*Set exercise*. Reproduce exactly the section that begins at the line containing "from mathutils import" and ends at the line containing "turn = (Vector(target)", both lines included; omit all other lines.

* begin Dataset section *

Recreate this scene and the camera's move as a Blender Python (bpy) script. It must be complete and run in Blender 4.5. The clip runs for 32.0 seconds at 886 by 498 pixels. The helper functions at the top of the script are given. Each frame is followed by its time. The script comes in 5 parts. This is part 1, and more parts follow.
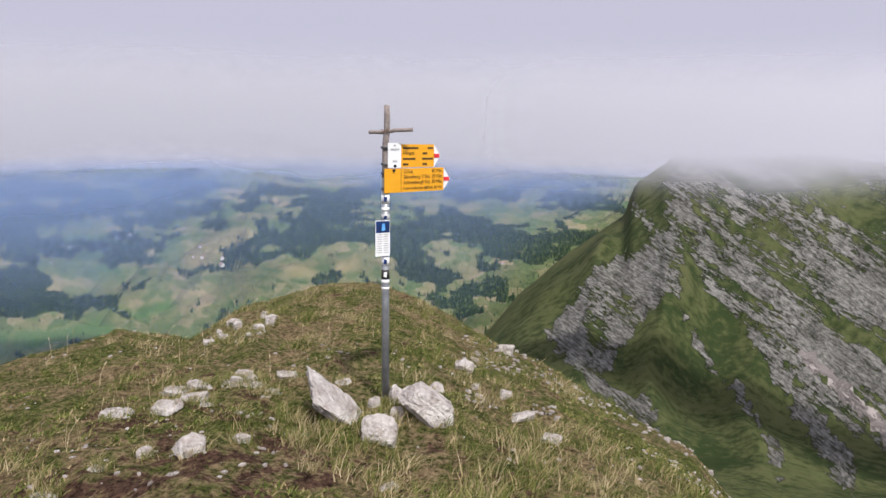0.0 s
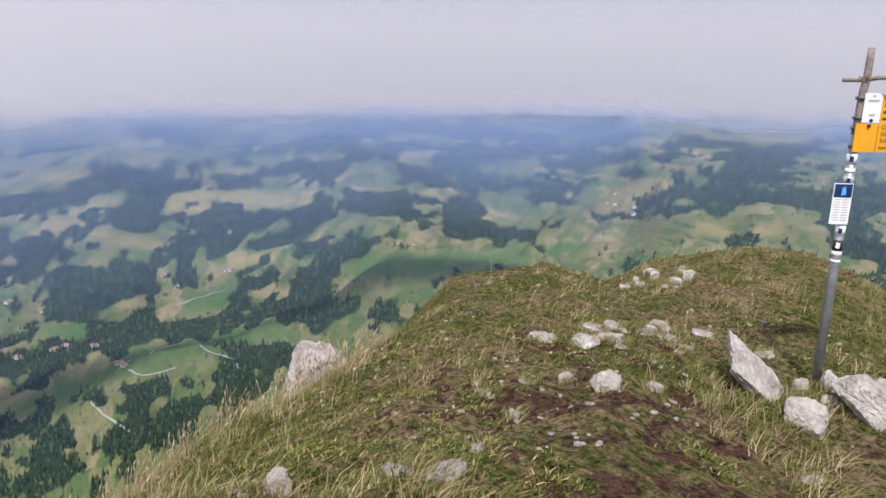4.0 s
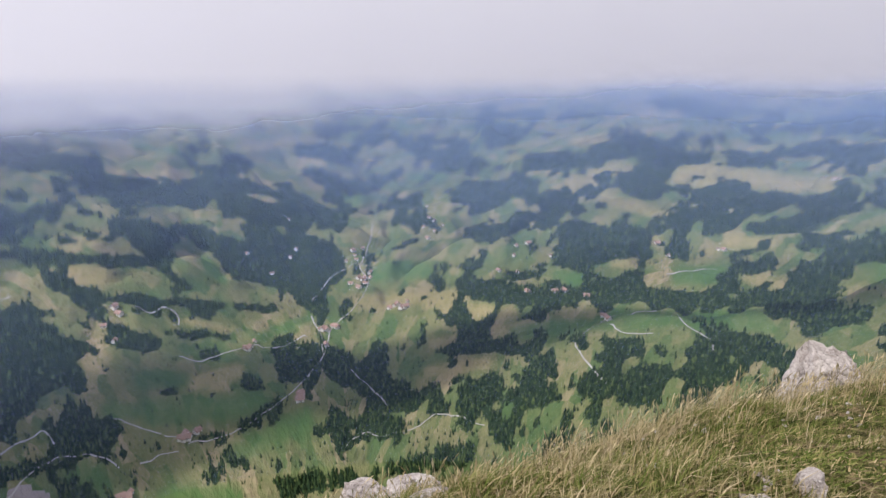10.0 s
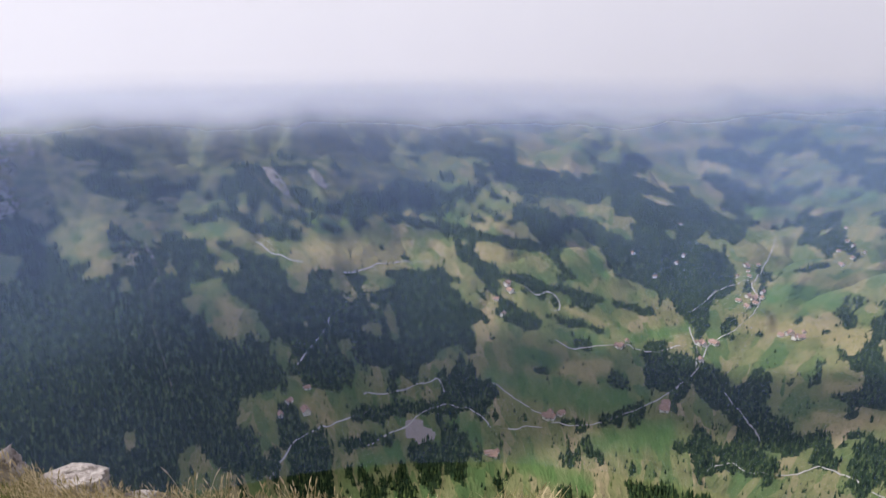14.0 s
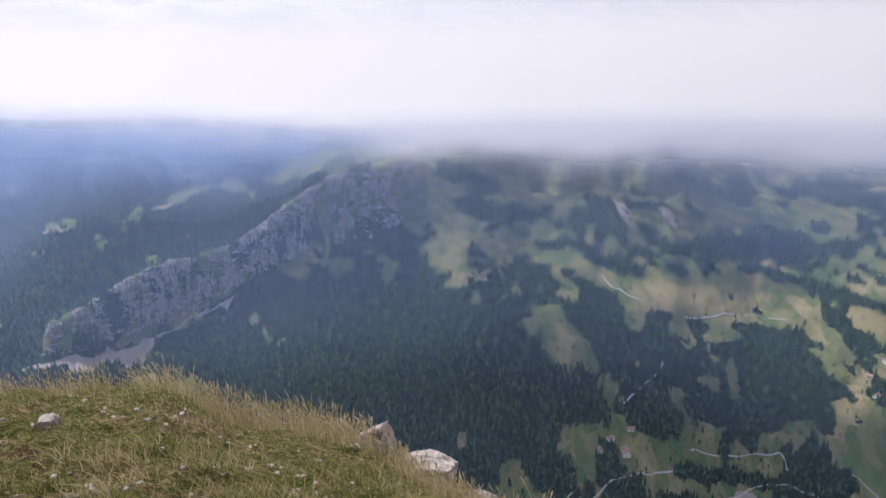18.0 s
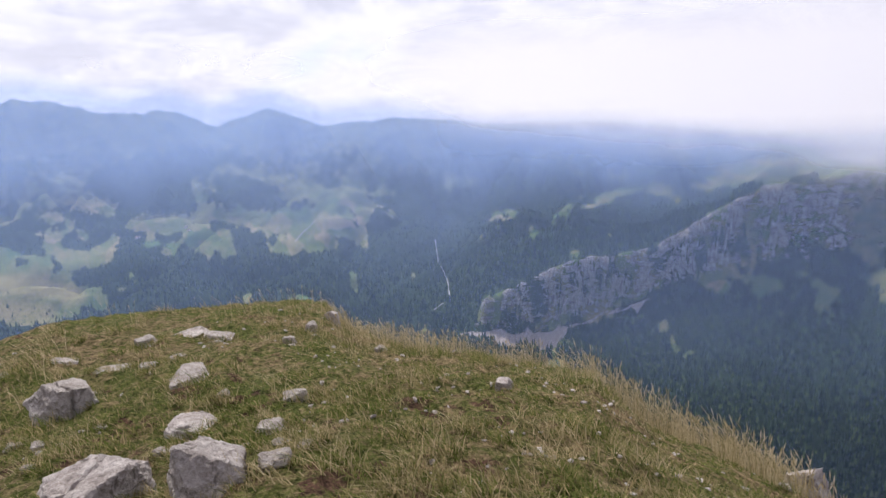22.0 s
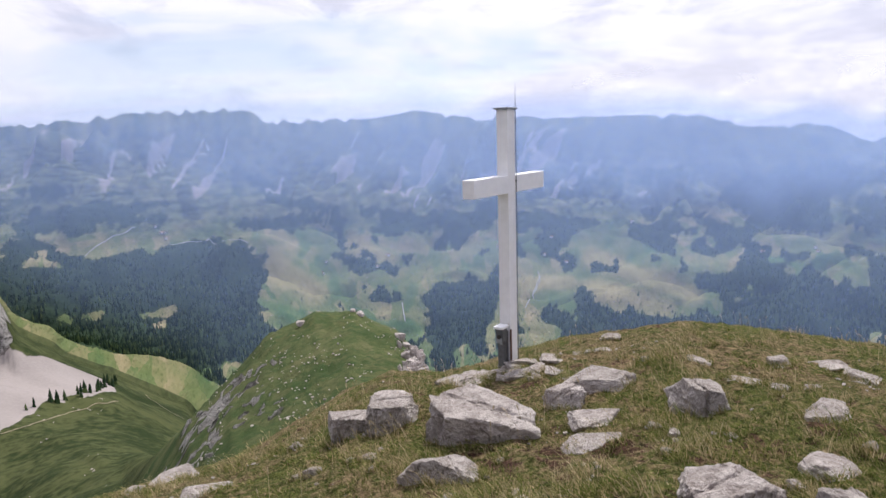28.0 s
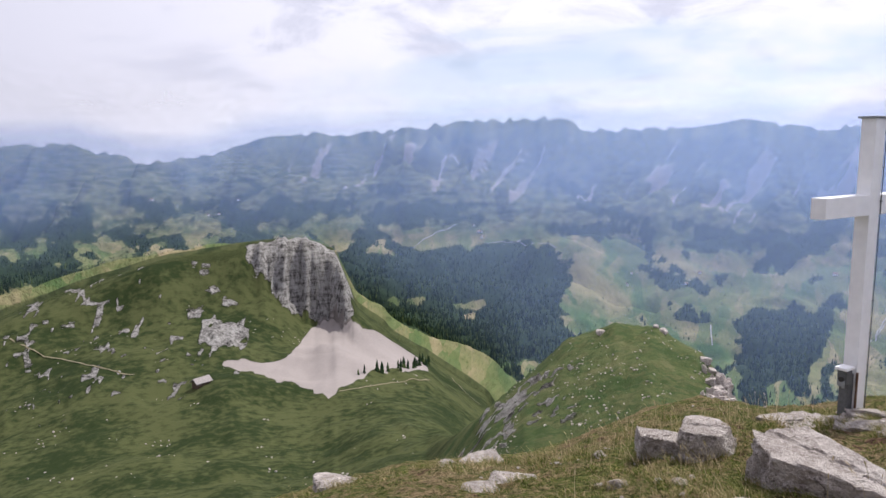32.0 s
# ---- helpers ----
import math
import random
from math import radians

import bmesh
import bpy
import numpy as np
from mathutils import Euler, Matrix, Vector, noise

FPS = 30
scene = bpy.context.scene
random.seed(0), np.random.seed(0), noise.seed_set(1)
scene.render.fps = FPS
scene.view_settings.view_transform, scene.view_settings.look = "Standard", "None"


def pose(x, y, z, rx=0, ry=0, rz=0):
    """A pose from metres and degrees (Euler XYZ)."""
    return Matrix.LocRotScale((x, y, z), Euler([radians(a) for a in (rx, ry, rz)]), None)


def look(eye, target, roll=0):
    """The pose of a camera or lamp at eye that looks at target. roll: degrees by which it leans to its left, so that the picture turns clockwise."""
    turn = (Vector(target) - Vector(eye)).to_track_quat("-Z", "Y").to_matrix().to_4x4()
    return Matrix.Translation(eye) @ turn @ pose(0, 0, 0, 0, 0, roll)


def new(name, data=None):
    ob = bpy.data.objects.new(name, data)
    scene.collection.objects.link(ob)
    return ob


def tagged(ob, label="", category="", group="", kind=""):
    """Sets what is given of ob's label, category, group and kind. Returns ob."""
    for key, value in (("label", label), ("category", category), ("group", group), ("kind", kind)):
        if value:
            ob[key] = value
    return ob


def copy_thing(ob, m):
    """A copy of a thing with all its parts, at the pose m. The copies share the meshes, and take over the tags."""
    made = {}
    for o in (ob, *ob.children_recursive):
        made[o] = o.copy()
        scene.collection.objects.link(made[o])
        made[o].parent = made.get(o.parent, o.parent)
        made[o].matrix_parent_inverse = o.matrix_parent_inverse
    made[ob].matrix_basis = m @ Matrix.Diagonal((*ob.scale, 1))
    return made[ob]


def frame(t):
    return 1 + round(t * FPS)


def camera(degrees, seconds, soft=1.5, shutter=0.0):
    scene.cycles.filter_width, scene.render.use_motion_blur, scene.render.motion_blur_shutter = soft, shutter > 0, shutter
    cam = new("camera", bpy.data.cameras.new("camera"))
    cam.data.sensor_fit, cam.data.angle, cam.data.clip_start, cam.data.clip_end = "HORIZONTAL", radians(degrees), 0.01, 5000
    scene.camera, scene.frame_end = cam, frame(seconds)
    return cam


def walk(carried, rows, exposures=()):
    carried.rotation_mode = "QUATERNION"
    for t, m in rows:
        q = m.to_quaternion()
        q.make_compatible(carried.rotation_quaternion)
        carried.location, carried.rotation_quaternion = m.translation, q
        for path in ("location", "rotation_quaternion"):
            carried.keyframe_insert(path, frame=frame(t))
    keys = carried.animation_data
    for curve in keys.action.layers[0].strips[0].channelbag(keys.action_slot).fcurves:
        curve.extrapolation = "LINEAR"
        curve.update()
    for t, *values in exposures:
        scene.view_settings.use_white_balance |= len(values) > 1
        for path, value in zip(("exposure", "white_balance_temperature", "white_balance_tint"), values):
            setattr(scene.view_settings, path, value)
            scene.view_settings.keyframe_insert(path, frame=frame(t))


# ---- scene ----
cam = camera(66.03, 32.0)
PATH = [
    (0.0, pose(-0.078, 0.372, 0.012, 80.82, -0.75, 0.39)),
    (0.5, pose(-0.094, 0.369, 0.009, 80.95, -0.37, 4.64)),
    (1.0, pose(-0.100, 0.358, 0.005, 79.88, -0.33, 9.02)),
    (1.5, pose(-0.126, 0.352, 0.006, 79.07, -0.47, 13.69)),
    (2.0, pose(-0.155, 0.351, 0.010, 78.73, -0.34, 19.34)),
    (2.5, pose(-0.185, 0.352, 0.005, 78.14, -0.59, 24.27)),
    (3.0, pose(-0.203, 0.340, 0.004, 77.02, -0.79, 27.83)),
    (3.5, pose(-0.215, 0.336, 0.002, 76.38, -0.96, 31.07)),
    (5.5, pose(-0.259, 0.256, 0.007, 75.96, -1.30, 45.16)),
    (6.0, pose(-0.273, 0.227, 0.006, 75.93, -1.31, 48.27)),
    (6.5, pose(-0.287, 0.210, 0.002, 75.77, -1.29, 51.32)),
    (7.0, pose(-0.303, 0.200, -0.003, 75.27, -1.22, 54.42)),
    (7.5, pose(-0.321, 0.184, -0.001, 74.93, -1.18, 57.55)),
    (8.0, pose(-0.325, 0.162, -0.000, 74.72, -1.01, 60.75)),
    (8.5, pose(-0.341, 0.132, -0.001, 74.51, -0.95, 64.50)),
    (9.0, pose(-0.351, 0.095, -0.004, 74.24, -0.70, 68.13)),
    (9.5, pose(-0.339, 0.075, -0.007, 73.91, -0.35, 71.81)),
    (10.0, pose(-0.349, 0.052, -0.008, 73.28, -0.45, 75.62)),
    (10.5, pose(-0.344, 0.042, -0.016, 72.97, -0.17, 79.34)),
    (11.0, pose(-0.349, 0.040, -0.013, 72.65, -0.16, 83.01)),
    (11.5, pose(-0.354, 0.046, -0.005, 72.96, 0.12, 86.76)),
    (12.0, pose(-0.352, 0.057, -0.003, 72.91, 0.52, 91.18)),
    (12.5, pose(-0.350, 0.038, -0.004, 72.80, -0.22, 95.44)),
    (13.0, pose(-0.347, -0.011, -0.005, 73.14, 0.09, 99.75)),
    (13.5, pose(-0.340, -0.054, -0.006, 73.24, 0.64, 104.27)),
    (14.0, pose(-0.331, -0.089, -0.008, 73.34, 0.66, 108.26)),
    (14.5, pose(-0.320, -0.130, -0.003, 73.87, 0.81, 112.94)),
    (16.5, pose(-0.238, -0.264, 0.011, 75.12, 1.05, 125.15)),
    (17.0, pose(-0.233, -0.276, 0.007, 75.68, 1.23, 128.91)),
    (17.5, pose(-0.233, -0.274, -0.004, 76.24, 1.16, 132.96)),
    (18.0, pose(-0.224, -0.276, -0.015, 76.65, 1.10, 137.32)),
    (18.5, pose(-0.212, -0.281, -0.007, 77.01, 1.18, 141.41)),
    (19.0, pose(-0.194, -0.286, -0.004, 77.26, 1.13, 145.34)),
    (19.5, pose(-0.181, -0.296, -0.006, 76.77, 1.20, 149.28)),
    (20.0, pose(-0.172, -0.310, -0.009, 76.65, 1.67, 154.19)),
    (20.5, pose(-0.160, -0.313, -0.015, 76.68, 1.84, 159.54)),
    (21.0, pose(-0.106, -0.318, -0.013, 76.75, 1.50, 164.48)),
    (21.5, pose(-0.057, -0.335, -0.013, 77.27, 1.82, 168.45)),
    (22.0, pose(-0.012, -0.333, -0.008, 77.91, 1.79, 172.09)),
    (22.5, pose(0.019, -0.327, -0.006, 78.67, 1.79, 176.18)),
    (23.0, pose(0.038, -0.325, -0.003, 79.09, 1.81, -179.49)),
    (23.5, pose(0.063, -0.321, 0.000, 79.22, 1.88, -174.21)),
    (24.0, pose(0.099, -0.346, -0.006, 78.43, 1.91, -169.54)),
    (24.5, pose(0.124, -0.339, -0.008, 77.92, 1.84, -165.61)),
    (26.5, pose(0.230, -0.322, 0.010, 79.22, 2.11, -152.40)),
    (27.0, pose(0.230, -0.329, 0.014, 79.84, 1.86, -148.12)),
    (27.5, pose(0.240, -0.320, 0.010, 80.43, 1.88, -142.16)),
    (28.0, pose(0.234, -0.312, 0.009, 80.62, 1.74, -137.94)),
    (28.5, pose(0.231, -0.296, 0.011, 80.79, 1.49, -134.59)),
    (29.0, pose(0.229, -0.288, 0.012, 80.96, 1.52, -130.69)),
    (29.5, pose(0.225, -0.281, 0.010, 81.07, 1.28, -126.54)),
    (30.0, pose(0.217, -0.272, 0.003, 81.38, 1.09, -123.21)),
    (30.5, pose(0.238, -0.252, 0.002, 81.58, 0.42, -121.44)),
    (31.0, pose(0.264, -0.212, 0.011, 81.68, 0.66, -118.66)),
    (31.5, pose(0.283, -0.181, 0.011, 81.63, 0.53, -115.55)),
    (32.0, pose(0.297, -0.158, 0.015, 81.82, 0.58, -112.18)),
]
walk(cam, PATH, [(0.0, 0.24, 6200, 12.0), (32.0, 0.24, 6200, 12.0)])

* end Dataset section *

*Answer to this exercise*.
from mathutils import Euler, Matrix, Vector, noise

FPS = 30
scene = bpy.context.scene
random.seed(0), np.random.seed(0), noise.seed_set(1)
scene.render.fps = FPS
scene.view_settings.view_transform, scene.view_settings.look = "Standard", "None"


def pose(x, y, z, rx=0, ry=0, rz=0):
    """A pose from metres and degrees (Euler XYZ)."""
    return Matrix.LocRotScale((x, y, z), Euler([radians(a) for a in (rx, ry, rz)]), None)


def look(eye, target, roll=0):
    """The pose of a camera or lamp at eye that looks at target. roll: degrees by which it leans to its left, so that the picture turns clockwise."""
    turn = (Vector(target) - Vector(eye)).to_track_quat("-Z", "Y").to_matrix().to_4x4()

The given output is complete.